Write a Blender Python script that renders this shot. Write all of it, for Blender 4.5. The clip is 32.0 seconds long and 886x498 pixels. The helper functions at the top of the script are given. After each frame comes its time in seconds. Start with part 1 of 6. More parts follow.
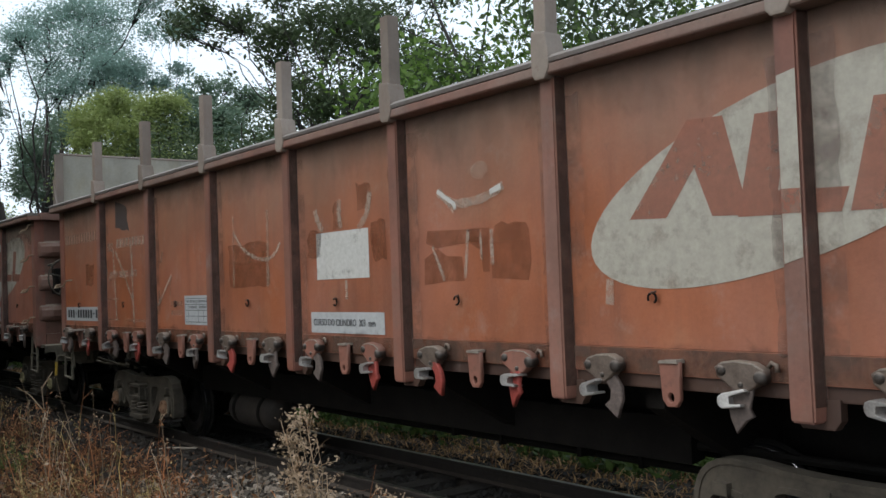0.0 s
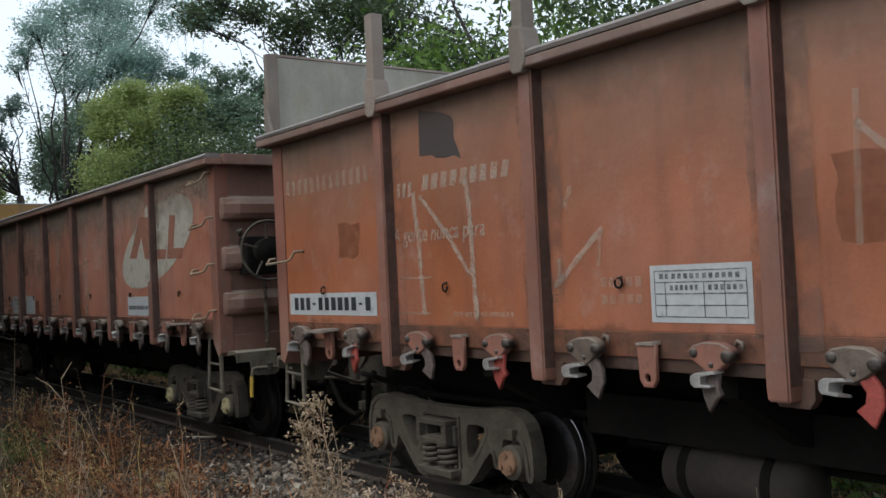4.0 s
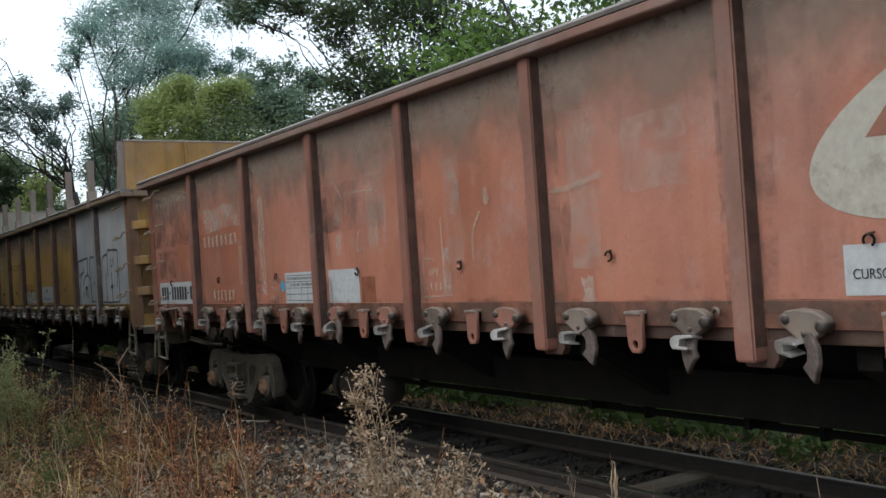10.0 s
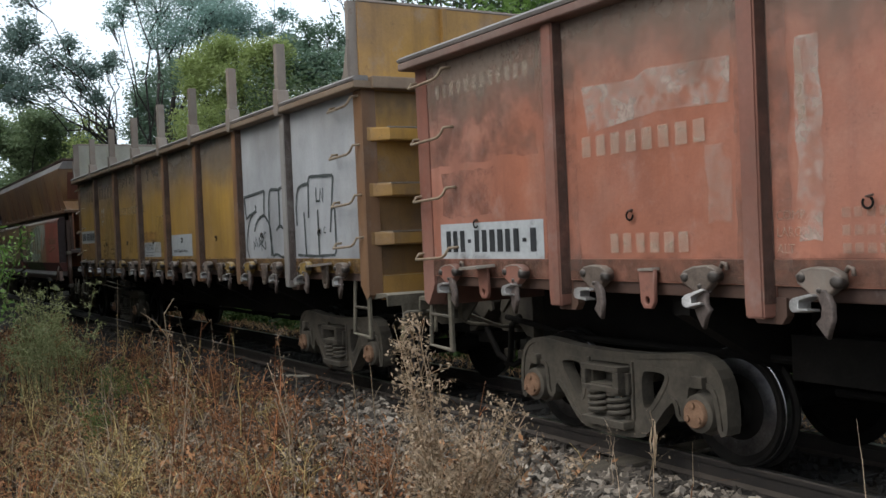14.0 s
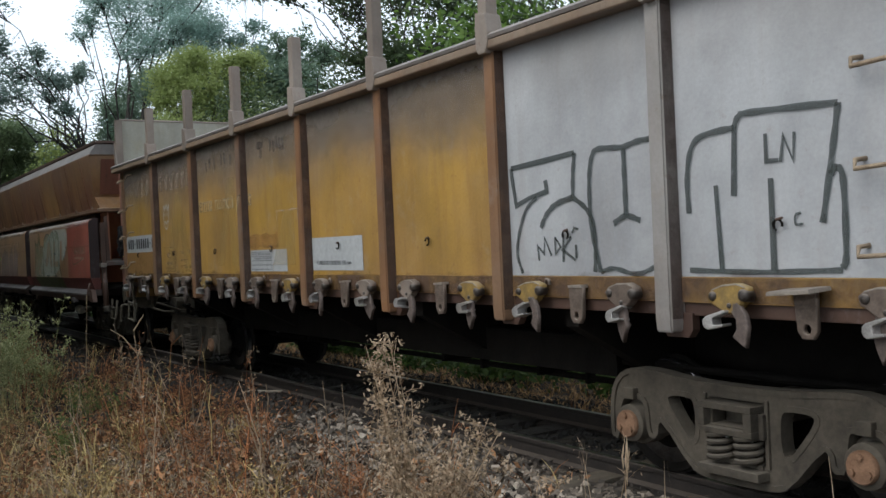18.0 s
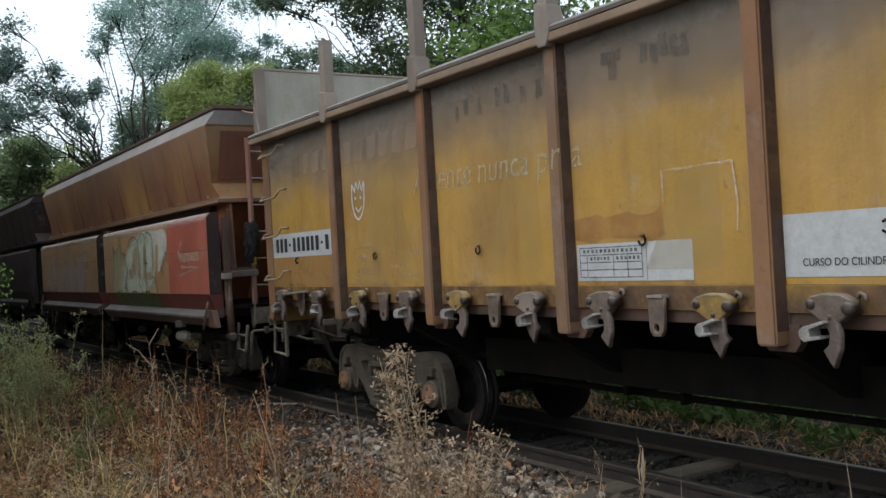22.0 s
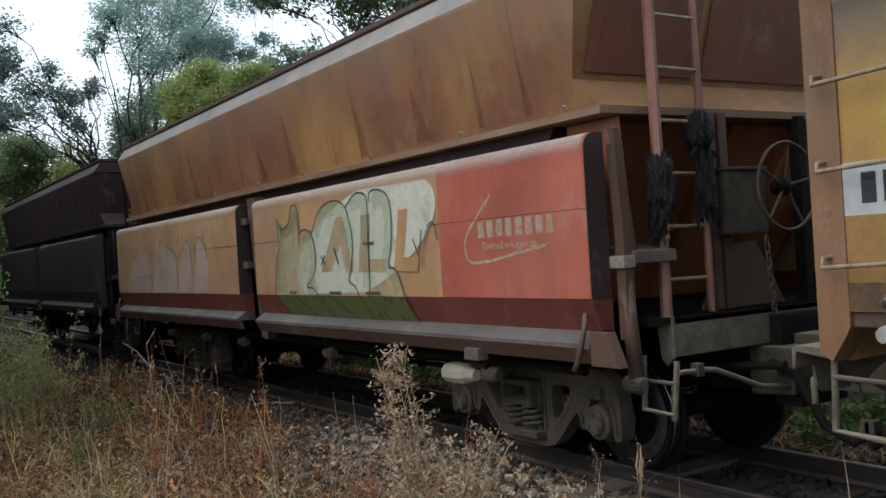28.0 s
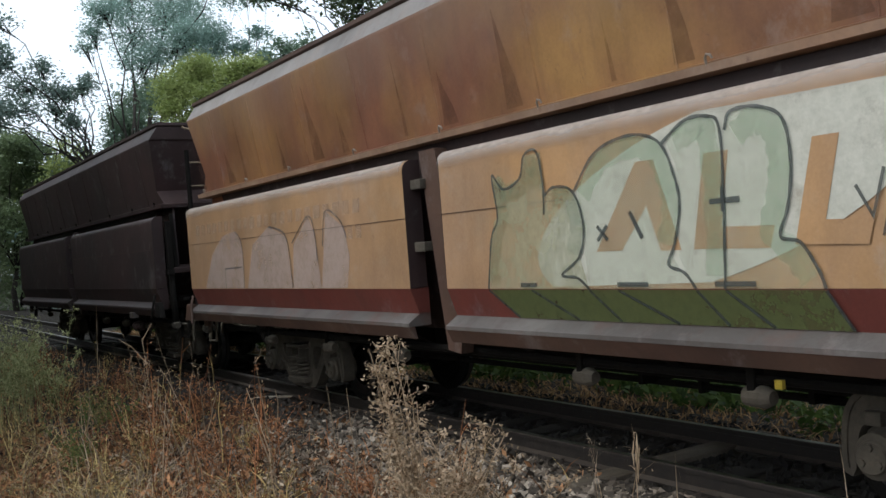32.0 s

● Request: Copy the data word for word. Pictures do not go in the copy.

● Full response:
Write a Blender Python script that renders this shot. Write all of it, for Blender 4.5. The clip is 32.0 seconds long and 886x498 pixels. The helper functions at the top of the script are given. After each frame comes its time in seconds. Start with part 1 of 6. More parts follow.
0.0 s
4.0 s
10.0 s
14.0 s
18.0 s
22.0 s
28.0 s
32.0 s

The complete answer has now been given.